PROVIDED DATA:
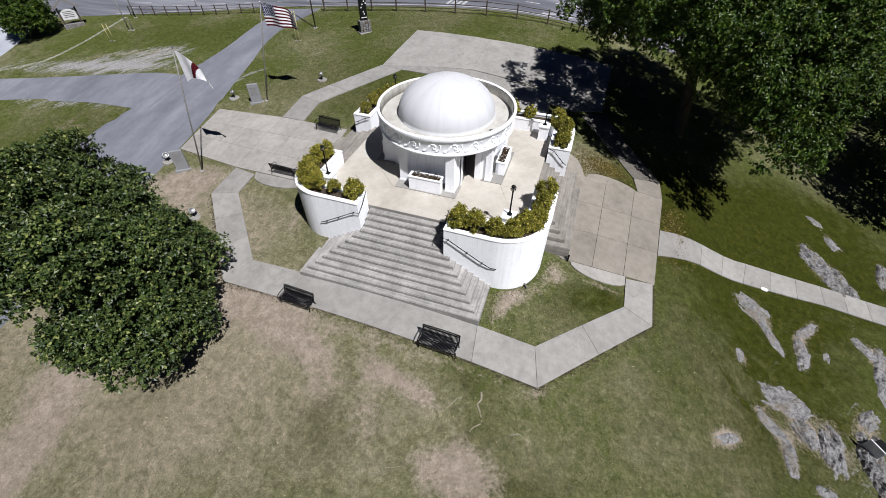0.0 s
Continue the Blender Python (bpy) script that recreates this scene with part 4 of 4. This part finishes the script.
# ---- trees ----
def leaf_tufts(name, tips, ways, per, size, rng, material, stretch, droop):
    """One mesh of pointed, folded leaves that splay in tufts from the twig tips."""
    n = len(tips) * per
    tip, way = np.repeat(tips, per, 0), np.repeat(ways, per, 0)
    along = way * 0.6 + rng.normal(size=(n, 3)) * 0.55
    along[:, 2] -= droop
    along /= np.linalg.norm(along, axis=1)[:, None]
    up = way * 0.85 + np.array([0, 0, 0.45]) + rng.normal(size=(n, 3)) * 0.45
    side = np.cross(along, up)
    side /= np.linalg.norm(side, axis=1)[:, None]
    normal = np.cross(side, along)
    s = (size * rng.uniform(0.6, 1.3, n))[:, None]
    root = tip + rng.normal(size=(n, 3)) * size * 0.45
    verts = np.stack([root, root + along * s * stretch * 0.55 + side * s * 0.5 + normal * s * 0.12, root + along * s * stretch - normal * s * 0.22, root + along * s * stretch * 0.55 - side * s * 0.5 + normal * s * 0.12], 1)
    me = bpy.data.meshes.new(name)
    me.from_pydata(verts.reshape(-1, 3).tolist(), [], np.arange(n * 4).reshape(n, 4).tolist())
    me.materials.append(material)
    me.update()
    return me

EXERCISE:
Quote the preceding listing precisely and completely, omitting its images.

RESULT:
0.0 s
Continue the Blender Python (bpy) script that recreates this scene with part 4 of 4. This part finishes the script.
# ---- trees ----
def leaf_tufts(name, tips, ways, per, size, rng, material, stretch, droop):
    """One mesh of pointed, folded leaves that splay in tufts from the twig tips."""
    n = len(tips) * per
    tip, way = np.repeat(tips, per, 0), np.repeat(ways, per, 0)
    along = way * 0.6 + rng.normal(size=(n, 3)) * 0.55
    along[:, 2] -= droop
    along /= np.linalg.norm(along, axis=1)[:, None]
    up = way * 0.85 + np.array([0, 0, 0.45]) + rng.normal(size=(n, 3)) * 0.45
    side = np.cross(along, up)
    side /= np.linalg.norm(side, axis=1)[:, None]
    normal = np.cross(side, along)
    s = (size * rng.uniform(0.6, 1.3, n))[:, None]
    root = tip + rng.normal(size=(n, 3)) * size * 0.45
    verts = np.stack([root, root + along * s * stretch * 0.55 + side * s * 0.5 + normal * s * 0.12, root + along * s * stretch - normal * s * 0.22, root + along * s * stretch * 0.55 - side * s * 0.5 + normal * s * 0.12], 1)
    me = bpy.data.meshes.new(name)
    me.from_pydata(verts.reshape(-1, 3).tolist(), [], np.arange(n * 4).reshape(n, 4).tolist())
    me.materials.append(material)
    me.update()
    return me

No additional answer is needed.